═══ Source material ═══

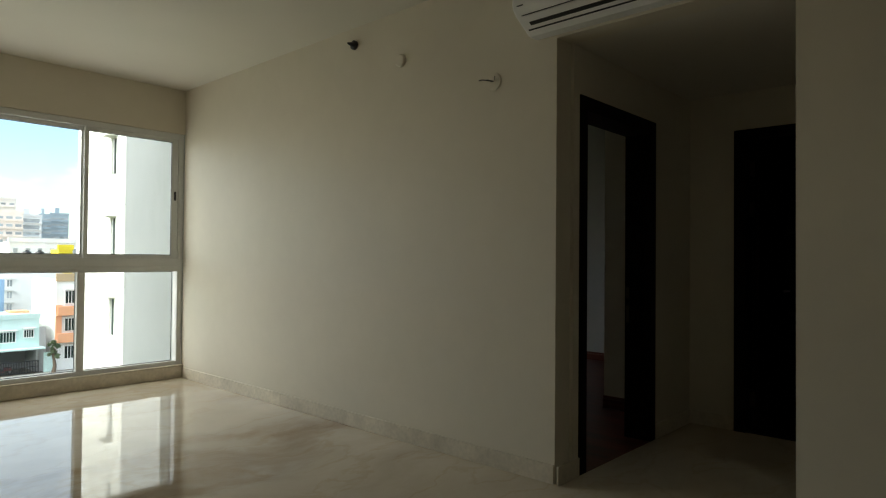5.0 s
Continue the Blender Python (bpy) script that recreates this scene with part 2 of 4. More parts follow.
WIRE = material("dusty_wire", (0.10, 0.09, 0.075), 0.6, spots=0.2, spot_scale=60)
# toilet ceramic taken near black, so its colour carries the bathroom's dimness
CERAMIC_DIM = material("dimmed_ceramic", (0.045, 0.046, 0.032), 0.2, spots=0.02, spot_scale=8, spec=0.25)
RING = material("polished_chrome_ring", (0.92, 0.92, 0.90), 0.14, metal=1.0, grain=0.02, grain_scale=60)
# dark tile lowered further to stand for the unlit bathroom
BATH_TILE_DIM = material("dimmed_dark_bath_tile", (0.010, 0.0098, 0.006), 0.45, spots=0.08, spot_scale=4, vary=0.06, spec=0.15)
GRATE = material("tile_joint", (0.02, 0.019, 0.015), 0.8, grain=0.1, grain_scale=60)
LENS = material("frosted_lens", (0.75, 0.75, 0.73), 0.3)

# ---------------------------------------------------------------- mesh helpers
def box(bm, x0, x1, y0, y1, z0, z1, bevel=0.0):
    x0, x1, y0, y1, z0, z1 = min(x0, x1), max(x0, x1), min(y0, y1), max(y0, y1), min(z0, z1), max(z0, z1)
    made = bmesh.ops.create_cube(bm, size=1.0)["verts"]
    for v in made:
        v.co = Vector(((x0 + x1) / 2 + v.co.x * (x1 - x0), (y0 + y1) / 2 + v.co.y * (y1 - y0), (z0 + z1) / 2 + v.co.z * (z1 - z0)))
    if bevel:
        edges = list({e for v in made for e in v.link_edges})
        bmesh.ops.bevel(bm, geom=edges, offset=bevel, segments=2, affect="EDGES", profile=0.5)
    return bm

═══

[Directions]
From the data above, write out everything exactly except the pictures.

[Response]
5.0 s
Continue the Blender Python (bpy) script that recreates this scene with part 2 of 4. More parts follow.
WIRE = material("dusty_wire", (0.10, 0.09, 0.075), 0.6, spots=0.2, spot_scale=60)
# toilet ceramic taken near black, so its colour carries the bathroom's dimness
CERAMIC_DIM = material("dimmed_ceramic", (0.045, 0.046, 0.032), 0.2, spots=0.02, spot_scale=8, spec=0.25)
RING = material("polished_chrome_ring", (0.92, 0.92, 0.90), 0.14, metal=1.0, grain=0.02, grain_scale=60)
# dark tile lowered further to stand for the unlit bathroom
BATH_TILE_DIM = material("dimmed_dark_bath_tile", (0.010, 0.0098, 0.006), 0.45, spots=0.08, spot_scale=4, vary=0.06, spec=0.15)
GRATE = material("tile_joint", (0.02, 0.019, 0.015), 0.8, grain=0.1, grain_scale=60)
LENS = material("frosted_lens", (0.75, 0.75, 0.73), 0.3)

# ---------------------------------------------------------------- mesh helpers
def box(bm, x0, x1, y0, y1, z0, z1, bevel=0.0):
    x0, x1, y0, y1, z0, z1 = min(x0, x1), max(x0, x1), min(y0, y1), max(y0, y1), min(z0, z1), max(z0, z1)
    made = bmesh.ops.create_cube(bm, size=1.0)["verts"]
    for v in made:
        v.co = Vector(((x0 + x1) / 2 + v.co.x * (x1 - x0), (y0 + y1) / 2 + v.co.y * (y1 - y0), (z0 + z1) / 2 + v.co.z * (z1 - z0)))
    if bevel:
        edges = list({e for v in made for e in v.link_edges})
        bmesh.ops.bevel(bm, geom=edges, offset=bevel, segments=2, affect="EDGES", profile=0.5)
    return bm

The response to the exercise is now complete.